Dan Lindsay has been diving for 25 years, with six years spent in the commercial diving industry. He worked as Diver-EMT with Canadian-based companies in the Beaufort Sea, Davis Strait and the Great Lakes. Dan is now an Electronics-Electrician by trade, but his greater love is in deep water wreck exploration, video photography and film making. Through his company, SeaView Imaging, he has created video from the Red Sea, the Andrea Doria, Tobermory, The Empress of Ireland and most recently, this historic production on the maritime history of Lake Erie’s Long Point.

Helping Dan Lindsay to put this video together is John Veber. With his expertise in sailing vessel architecture, historic knowledge of Long Point and underwater photography, John has contributed greatly to the making of this video.

John Veber has been diving for 25 years. John has been an avid underwater photographer in the Great Lakes with shipwrecks being his passion. Some of John’s underwater photos have appeared in several books about Lake Erie. John has participated on numerous licensed archeological marine surveys. He is also a past member of the Ontario Marine Heritage Committee.

SHIPWRECKS OF LONG POINT

The legends and lure of Long Point are as long as the point. Once having an actual cut through the origin of the point during the l800’s, the point now protrudes as a peninsula a distance of 25 miles from the northern shoreline. Travel by ship on the lakes during the l860’s was at an all time high and of all of the lakes, Lake Erie seemed to attract the most activity. The popular run from Buffalo to Detroit often ended in the Long Point area. During the earlier years of shipping, the point was a virtual magnet for shipping disasters.

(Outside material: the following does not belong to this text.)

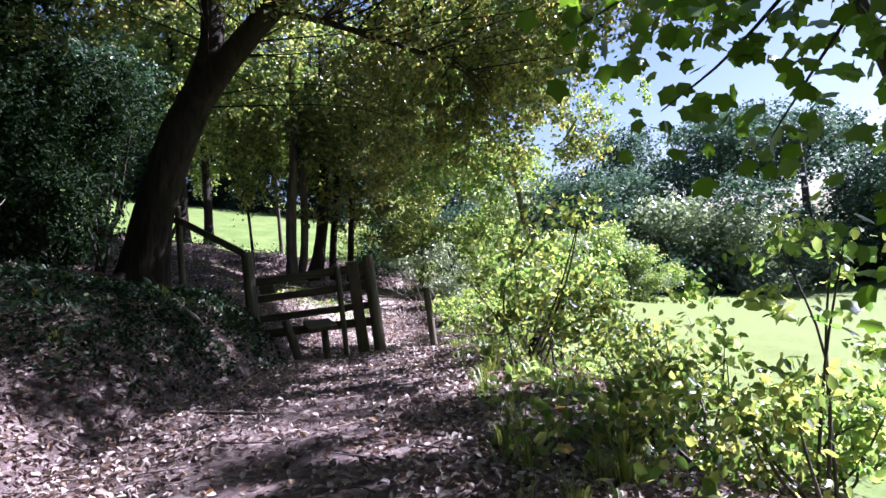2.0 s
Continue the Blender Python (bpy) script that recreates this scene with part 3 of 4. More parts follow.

Because the point was a navigational gateway for travel up and down the lake, sail vessels would try to head toward the shelter of the land spit during storms and quite often be driven onto it or founder in the violent seas that can occur here. The early steamers fared not much better, with their limited steam ability of four to five knots in a gale. This left opportunity for navigational hazards in the fierce storms that can erupt in Lake Erie.

Shipwreck incidents in this area reach more than 200. Previously, many of these wrecks had not been found and/or visited due to extremely poor visibility and the ever present danger of fishing nets. Now, the zebra mussel population has given us remarkable visibility and laid down many fishing nets. Modern technology has in recent years provided the means for finding these wrecks.

Some deeper waters off Long Point have been producing remarkably intact shipwrecks. The tug Smith, with its intact wheelhouse and the Mystery Schooner X, with both masts standing, bring forth the history of yesteryear shipping in the Great Lakes.